Nina: I know this may sound like your typical, disappointing answer from most architects who studied the classical way, but I have to tell my truth! Modernism is the most appealing design movement to me. I fell in love with Mies van der Rohe and Corbusier which left a big impact on my approach and the way I apply my work and style of design. Even though Modernism started off in the late 19th century, I still recognise the timelessness of its elements. The idea of less is more, the importance of open-plan spaces and the focus on statement items are still integral design elements that have worked their way into many other design movements because of the impact they have on spaces regardless of the overall design scheme.
I love Modernism because it fits with my design mantra - it’s a marriage of functionality with contemporary aesthetics. I appreciate the way in which Modernism guides that marriage and composite integrations in the space in a way that is sleek and neat. The beauty of the movement is its rejection of unnecessary ornaments and stuffy living. I love its openness and its focus on indoor and outdoor living. The Barcelona Pavilion and the Unité d’habitation are great examples of how Modernism really situates itself. Modernism has inspired some of the most iconic furniture pieces that we still use in our own spaces to this day like the Barcelona Chair, the Eames Lounge Chair, and the Panton Chair. This is a movement that will never lose its presence in all design movements to come because something about it just feels ageless and always, always feels like a statement.
Nina: Discovering cities is another great inspiration of mine - their hustle, bustle and effervescent life. As a teenager, my mum told me that she would not buy me any branded clothes but instead spend money on my travelling. Cities like New York, Bangkok and Istanbul have such a dichotomous duality to them in the sense that they can present themselves in the fanciest of wraps but at the same time have such a buzzing street life and so much character. I am inspired by the ways these cities were formed, how they adopted their style of living and how they are fit for the human scale inhabiting them.
After I graduated, I got an opportunity to go teach the first batch of female architecture students in Jeddah, Saudi Arabia and I started my company, Concept Me, as soon as I got there as a fresh grad – it was difficult but worth it. We are a boutique scale firm that specialises in high-end residential projects and the occasional commercial ones.

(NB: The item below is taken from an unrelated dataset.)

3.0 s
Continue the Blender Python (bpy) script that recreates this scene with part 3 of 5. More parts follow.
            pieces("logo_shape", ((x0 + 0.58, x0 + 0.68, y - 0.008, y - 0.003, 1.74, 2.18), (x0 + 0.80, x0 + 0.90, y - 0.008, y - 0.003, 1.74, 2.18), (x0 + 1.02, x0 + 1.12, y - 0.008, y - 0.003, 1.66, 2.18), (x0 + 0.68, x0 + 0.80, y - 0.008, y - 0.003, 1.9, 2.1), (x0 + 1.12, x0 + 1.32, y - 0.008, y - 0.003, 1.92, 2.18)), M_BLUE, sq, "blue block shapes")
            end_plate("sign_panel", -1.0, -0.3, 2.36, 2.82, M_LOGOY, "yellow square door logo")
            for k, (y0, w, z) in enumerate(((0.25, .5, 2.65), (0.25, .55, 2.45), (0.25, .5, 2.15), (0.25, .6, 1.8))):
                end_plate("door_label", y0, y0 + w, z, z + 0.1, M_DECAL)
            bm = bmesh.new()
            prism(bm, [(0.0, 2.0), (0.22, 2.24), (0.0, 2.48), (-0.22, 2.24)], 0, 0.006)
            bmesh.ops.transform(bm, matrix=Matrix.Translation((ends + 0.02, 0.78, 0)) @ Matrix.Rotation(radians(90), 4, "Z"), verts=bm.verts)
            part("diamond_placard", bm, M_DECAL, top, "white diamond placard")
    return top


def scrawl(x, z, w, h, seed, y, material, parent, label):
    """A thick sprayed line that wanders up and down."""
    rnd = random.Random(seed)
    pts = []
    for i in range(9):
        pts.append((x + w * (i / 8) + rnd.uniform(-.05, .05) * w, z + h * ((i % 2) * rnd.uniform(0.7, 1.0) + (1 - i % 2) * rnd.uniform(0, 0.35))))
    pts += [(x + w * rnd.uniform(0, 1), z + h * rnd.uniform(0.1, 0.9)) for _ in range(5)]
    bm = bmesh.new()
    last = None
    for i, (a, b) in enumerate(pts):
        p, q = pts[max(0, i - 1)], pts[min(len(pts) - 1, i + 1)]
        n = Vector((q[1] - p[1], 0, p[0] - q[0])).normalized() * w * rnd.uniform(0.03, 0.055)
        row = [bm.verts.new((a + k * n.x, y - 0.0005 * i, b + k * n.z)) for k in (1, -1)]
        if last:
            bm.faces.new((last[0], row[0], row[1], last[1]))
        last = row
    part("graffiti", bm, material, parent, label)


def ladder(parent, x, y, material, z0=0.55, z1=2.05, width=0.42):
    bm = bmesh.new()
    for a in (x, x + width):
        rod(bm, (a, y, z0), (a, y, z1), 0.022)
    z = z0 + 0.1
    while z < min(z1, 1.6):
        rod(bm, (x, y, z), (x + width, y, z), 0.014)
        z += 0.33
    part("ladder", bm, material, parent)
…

Nina: A project assessment departs from a nuanced understanding of the client’s vision. Clients usually do not have the right terminology to articulate their visions, so we begin by listening and mapping out what they want. This allows us to generate projects based on trends. We draw detailed and visionary mood boards and show them to our clients until we get to the point where they recognise which trend they are looking for. This approach was the inspiration for one of our most successful video content series, Nina on Trends, where we describe a design trend from Modern to Mediterranean in five minutes.
My approach to work is holistic. There are boundaries between the divisions of the field from lighting to structural design to FF&E, etc. This developed a desire in me to build something that can carry the project through fully and completely without jeopardising or compromising on the thread that ties the whole characteristic narrative of the project together. My curiosity led me to learn from so many different fields that I did not specialise in. I learned how to become an interior designer, and a lighting designer, I even learned a lot about fields that I thought I disliked such as plumbing or automation systems (they still give me anxiety attacks!)

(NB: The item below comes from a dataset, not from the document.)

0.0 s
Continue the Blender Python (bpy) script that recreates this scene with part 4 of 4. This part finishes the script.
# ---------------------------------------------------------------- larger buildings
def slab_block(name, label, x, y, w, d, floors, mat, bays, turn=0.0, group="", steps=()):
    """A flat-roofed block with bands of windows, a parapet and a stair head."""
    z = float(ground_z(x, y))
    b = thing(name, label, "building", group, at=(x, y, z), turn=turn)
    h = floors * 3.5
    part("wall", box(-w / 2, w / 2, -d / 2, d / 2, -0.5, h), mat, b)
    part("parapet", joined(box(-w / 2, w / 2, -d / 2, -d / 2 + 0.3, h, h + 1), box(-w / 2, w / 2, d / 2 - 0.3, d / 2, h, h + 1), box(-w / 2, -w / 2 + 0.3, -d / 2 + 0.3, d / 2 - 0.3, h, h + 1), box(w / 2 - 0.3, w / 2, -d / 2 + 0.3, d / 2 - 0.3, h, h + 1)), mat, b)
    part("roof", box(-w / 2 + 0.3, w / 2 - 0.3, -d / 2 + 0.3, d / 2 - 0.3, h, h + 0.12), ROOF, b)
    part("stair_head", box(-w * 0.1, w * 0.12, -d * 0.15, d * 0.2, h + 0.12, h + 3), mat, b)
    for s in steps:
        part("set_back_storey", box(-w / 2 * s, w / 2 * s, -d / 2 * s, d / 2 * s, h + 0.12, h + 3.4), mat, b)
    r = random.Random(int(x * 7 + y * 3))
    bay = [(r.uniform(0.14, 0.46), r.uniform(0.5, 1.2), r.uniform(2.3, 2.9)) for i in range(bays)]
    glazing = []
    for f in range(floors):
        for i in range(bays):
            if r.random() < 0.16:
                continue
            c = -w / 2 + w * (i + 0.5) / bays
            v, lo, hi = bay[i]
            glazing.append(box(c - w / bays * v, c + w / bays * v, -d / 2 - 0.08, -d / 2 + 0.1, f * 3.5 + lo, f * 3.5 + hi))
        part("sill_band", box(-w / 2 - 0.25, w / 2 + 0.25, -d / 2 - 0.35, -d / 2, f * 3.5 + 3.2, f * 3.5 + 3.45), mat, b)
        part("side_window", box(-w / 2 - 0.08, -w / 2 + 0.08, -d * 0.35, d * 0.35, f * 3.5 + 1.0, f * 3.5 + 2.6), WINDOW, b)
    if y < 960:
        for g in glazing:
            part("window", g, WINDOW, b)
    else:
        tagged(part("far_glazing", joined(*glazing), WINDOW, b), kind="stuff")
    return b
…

I love the approach because it allows us to be curators and creators. We are not limited to what architects should normally do. We get to work on every detail from the façade, architectural details, and external volumes all the way to the cushion fabrics and wallpaper selection inside.
Nina: There are few things I love more than seeing peoples’ reactions to and interactions with the spaces that we build. Whether we are designing an office space or a residential villa, I get excited to create a space that can give people peace, that can impact their feelings and their daily living practice. There is an undying love in me for creating compositions, matching ideas and colours, and slowly constructing a vision.

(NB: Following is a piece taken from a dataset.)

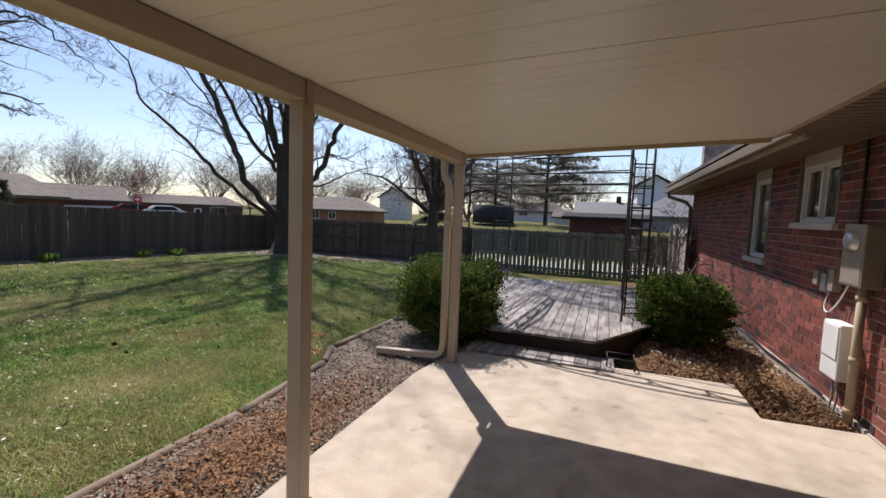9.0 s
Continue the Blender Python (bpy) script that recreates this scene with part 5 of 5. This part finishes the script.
ranch("ranch_house", (-38, 8.5), 90, 27, 10, 1.62, 3.25, MAT_FAR_RED, MAT_SHINGLE, "long low brick house with a brown shingled roof", 0, ((-6, 1.6, 1.4, 2.6), (0, 1.6, 1.4, 2.6), (6, 1.2, 1.6, 2.6)), vents=8)
ranch("garage_wing_house", (-36.0, -2.0), 0, 6.0, 7.2, 1.55, 2.85, MAT_FAR_RED, MAT_SHINGLE, "low wing with a grey-green gable facing the lawn", 0, gable=material("grey_green_siding", (0.20, 0.205, 0.20), 0.8, 0.1, 3, 30, 0.1))
ranch("ranch_house", (-59, -30.5), 96, 18, 10, 1.6, 3.3, MAT_FAR_RED, MAT_SHINGLE, "low house with a long brown roof in the distance", 0, ((-4, 1.5, 1.3, 2.4),), vents=6)
ranch("cottage_house", (-52, -14.0), 2, 8, 8.0, 1.7, 3.9, MAT_WHITE_WALL, MAT_SHINGLE, "white gabled house beyond the fence", 0)
ranch("brown_roof_house", (-56, -7.5), 92, 8, 7, 1.6, 3.5, MAT_FAR_RED, MAT_SHINGLE_RED, "low house with a red-brown roof and a dark chimney", 0, chimney=3.6)
ranch("outbuilding", (-17.7, -15.4), 180, 4.6, 3.0, 1.68, 2.38, MAT_TAN_WALL, MAT_SHINGLE_TAN, "small tan outbuilding with a light brown shingled roof behind the fence", 0, ())
ranch("brown_roof_house", (-45, -32.5), 110, 9, 8, 1.4, 2.8, MAT_FAR_RED, MAT_SHINGLE, "low house with a brown roof in the distance", 0)
ranch("ranch_house", (-52, 26.8), 66, 15, 8, 1.5, 3.1, MAT_FAR_RED, MAT_SHINGLE, "brick house with a white garage door across the road", 0, ((-3.2, 2.4, 1.2, 2.3),), door=-5.6, garage=4.3)
ranch("ranch_house", (-48, 22.5), 70, 9, 7, 1.6, 2.8, MAT_FAR_RED, MAT_SHINGLE, "low brick house with a brown roof", 0, ((0, 2.2, 1.4, 2.4),))
ranch("ranch_house", (-61, 49.5), 46, 17, 8, 1.45, 2.75, MAT_FAR_RED, MAT_SHINGLE, "long brick ranch house with white windows across the road", 3, ((-6, 1.8, 1.2, 2.4), (-2, 1.8, 1.2, 2.4), (5.0, 2.2, 1.0, 2.4)), door=2.2, garage=None)
ranch("ranch_house", (-52, 66), 40, 12, 8, 1.9, 3.6, MAT_FAR_RED, MAT_SHINGLE, "dark brick house across the road", 3, ((0, 1.8, 1.2, 2.4),))
ranch("ranch_house", (-28.6, 42), 20, 9.4, 8, 1.45, 2.95, MAT_FAR_BRICK, MAT_SHINGLE, "orange brick house with a tan hipped roof beyond the fence", 3.2, ((-1.6, 0.8, 1.7, 2.7), (0.2, 0.8, 1.7, 2.5)), door=None)
ranch("gabled_house", (-43, 92), 100, 6, 6, 4.6, 7.0, MAT_WHITE_WALL, MAT_SHINGLE, "white two-storey gabled house far off", 0, ((0, 1.4, 4.2, 5.2),))
ranch("maroon_shed", (-0.4, 30.5), 0, 4.2, 2.5, 1.6, 1.85, material("maroon_siding", (0.085, 0.03, 0.028), 0.8, 0.15), MAT_SHINGLE_DARK, "low dark maroon shed beyond the fence", 0, base=-0.1)
ranch("grey_roof_house", (1.0, 52), 0, 9, 9, 1.9, 3.5, MAT_FAR_RED, material("pale_grey_roof", (0.115, 0.118, 0.122), 0.8, 0.1), "grey-roofed house with a dark chimney beyond the fence", 0, ((-2, 1.2, 1.4, 2.6),), chimney=-0.2)
ranch("gabled_house", (6.3, 60), 90, 8, 3.6, 5.5, 6.7, MAT_WHITE_WALL, MAT_SHINGLE, "white gabled house behind the grey roof", 0)
ranch("grey_roof_house", (6.3, 40), 0, 9, 9, 1.9, 3.9, material("grey_siding", (0.3, 0.3, 0.3), 0.8, 0.1), material("light_grey_roof", (0.12, 0.123, 0.127), 0.8, 0.1), "house with a light grey hipped roof", 3.5)
ranch("white_shed", (-4.2, 52), 0, 3.0, 3, 1.6, 2.4, MAT_WHITE_WALL, MAT_SHINGLE, "small white shed on the far lawn", 0, base=-0.4)
ranch("low_house", (-13, 72), 0, 12, 8, 2.4, 3.9, MAT_WHITE_WALL, MAT_SHINGLE, "low pale house far beyond the fence", 2, ((0, 1.4, 1.4, 2.4),), base=0.3)

# canopy tent behind the west fence
tent = thing("canopy_tent", (-22, 6.6, -0.3), "grey cloth canopy roof showing over the fence", "canopy", rz=8)
bm = bmesh.new()
apex = bm.verts.new((0, 0, 2.06))
cs = [bm.verts.new(p) for p in ((-1.75, -1.75, 1.66), (1.75, -1.75, 1.66), (1.75, 1.75, 1.66), (-1.75, 1.75, 1.66))]
cl = [bm.verts.new((v.co.x, v.co.y, 1.5)) for v in cs]
for i in range(4):
    bm.faces.new((cs[i], cs[(i + 1) % 4], apex))
    bm.faces.new((cl[i], cl[(i + 1) % 4], cs[(i + 1) % 4], cs[i]))
bm.faces.new(list(reversed(cl)))
part("cloth", bm, MAT_TAUPE_METAL, tent)
for sx in (-1, 1):
    for sy in (-1, 1):
        bm = bmesh.new()
        tube(bm, [(sx * 1.7, sy * 1.7, 0), (sx * 1.7, sy * 1.7, 1.55)], 0.03, 8)
        part("leg", bm, MAT_STEEL, tent)


def car(at, rz, paint, label):
    c = thing("parked_car", at, label, "car", "parked cars", rz=rz)
    bm = bmesh.new()
    side = [(-2.15, 0.35), (2.15, 0.35), (2.2, 0.75), (1.3, 0.92), (0.65, 1.40), (-1.1, 1.42), (-1.75, 0.98), (-2.2, 0.9)]
    yz_prism(bm, side, -0.85, 0.85)
    bmesh.ops.bevel(bm, geom=bm.edges[:], offset=0.07, segments=2, affect="EDGES")
    part("body", bm, paint, c)
    for s in (-1, 1):
        bm = bmesh.new()
        yz_prism(bm, [(1.05, 0.95), (0.58, 1.33), (-1.0, 1.35), (-1.45, 0.98)], s * 0.86 - 0.01, s * 0.86 + 0.01)
        part("side_window", bm, MAT_DARK_GLASS, c)
    for x in (-1.35, 1.35):
        for s in (-1, 1):
            bm = bmesh.new()
            tube(bm, [(x, s * 0.72, 0.32), (x, s * 0.88, 0.32)], 0.32, 18)
            wh = part("wheel", bm, MAT_BLACK, c)
            bm = bmesh.new()
            tube(bm, [(x, s * 0.875, 0.32), (x, s * 0.89, 0.32)], 0.19, 14)
            part("rim", bm, MAT_STEEL, wh)
    return c


car((-43.4, 34.2, -0.15), 60, MAT_CAR_WHITE, "white car parked across the road")
car((-45.2, 32.2, -0.10), 62, MAT_CAR_RED, "dark red car parked across the road")
sign = thing("stop_sign", (-41.5, 30.0, -0.3), "red octagonal road sign on a steel post", "road sign", rz=-55)
bm = bmesh.new()
tube(bm, [(0, 0, 0), (0, 0, 2.4)], 0.03, 8)
part("post", bm, MAT_STEEL, sign)
bm = bmesh.new()
tube(bm, [(-0.02, 0, 2.1), (0.02, 0, 2.1)], 0.38, 8)
plate = part("plate", bm, MAT_SIGN_RED, sign)
bm = bmesh.new()
box(bm, 0.022, 0.026, -0.2, 0.2, 2.02, 2.18)
part("white_bar", bm, MAT_WHITE, plate)
plate.rotation_euler = (0, 0, 0)

# the road beyond the west houses
bm = bmesh.new()
box(bm, -46, -38.5, 22, 60, -0.26, -0.17)
bm.transform(Matrix.Translation((-40, 36, 0)) @ Matrix.Rotation(radians(-35), 4, "Z") @ Matrix.Translation((40, -36, 0)))
tagged(part("road", bm, MAT_ASPHALT), "grey asphalt road beyond the fence", "road", kind="structure")

# bare shrub behind the arbor
limb_tree("bare_shrub", (0.85, 12.6, -0.15), ([(0, 0, 0), (0, 0, 0.15), (0, 0, 0.3)], 0.03, 0.025), [
    ([(0, 0, 0.2), (0.2, 0.1, 0.8), (0.35, 0.0, 1.5), (0.3, 0.1, 1.9)], 0.024, 0.008),
    ([(0, 0, 0.2), (-0.25, 0.1, 0.7), (-0.5, 0.0, 1.2), (-0.7, 0.1, 1.4)], 0.024, 0.008),
    ([(0, 0, 0.2), (0.0, 0.2, 0.9), (-0.15, 0.2, 1.6)], 0.024, 0.008),
    ([(0, 0, 0.2), (0.4, -0.1, 0.6), (0.7, -0.2, 1.0)], 0.022, 0.008)], "bare pale-twigged shrub by the house", 44, (12, 3, 2), 0.34, 0.006, 1.0, MAT_PALE_TWIG)

# ---- bricks of the house wall, the nearest ones singly ----
DARK_SHARE = 0.09
brick_meshes = {}


def brick_mesh(l, h, mat):
    key = (round(l, 3), mat.name)
    if key not in brick_meshes:
        bm = bmesh.new()
        box(bm, 0, 0.05, 0, l, 0, h)
        c = 0.003
        for v in bm.verts:
            if v.co.x < 0.01:
                v.co.y += c if v.co.y < l / 2 else -c
                v.co.z += c if v.co.z < h / 2 else -c
        brick_meshes[key] = mesh_of("brick", bm, mat)
    return brick_meshes[key]


rb = random.Random(77)
bulk = {0: bmesh.new(), 1: bmesh.new()}
singles = 0
row = 0
z = 0.014
while z < WALL_TOP - 0.02:
    h = min(COURSE - JOINT, WALL_TOP - z)
    for a, b in free_spans(z, z + h, -3.0, 14.8):
        y = -3.0 - (BRICK_L / 2 if row % 2 else 0)
        while y < b:
            p, q = max(y + JOINT / 2, a), min(y + BRICK_L - JOINT / 2, b)
            if q - p > 0.03:
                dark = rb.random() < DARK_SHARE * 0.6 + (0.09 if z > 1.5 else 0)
                proud = rb.uniform(-0.002, 0.002)
                if 3.5 < p < 6.6 and singles < 300 and q - p > BRICK_L - 0.05:
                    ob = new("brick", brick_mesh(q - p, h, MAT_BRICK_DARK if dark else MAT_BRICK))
                    ob.parent = wall_e
                    ob.location = (WALL_X + proud, p, z)
                    singles += 1
                else:
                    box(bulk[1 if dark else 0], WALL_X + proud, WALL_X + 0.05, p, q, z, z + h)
            y += BRICK_L
    z += COURSE
    row += 1
for k, m in ((0, MAT_BRICK_BULK), (1, MAT_BRICK_DARK_SHADE_BULK)):
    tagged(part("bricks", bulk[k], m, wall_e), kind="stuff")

The last two years have been really exciting and a rollercoaster ride! We are working on an exceptional project right now at Dubai’s Bvlgari Residences. It’s exceptional in the quality of the design and in the narrative that we are relating to the space. Our large-scale residential projects in Saudi Arabia are ongoing with most of them pending handover, almost ready to be lived in! And the most exciting new projects that we have commenced are two beautiful, historic residences in Milan that we will be adding our touch to. 2023 will be pretty busy for Concept Me!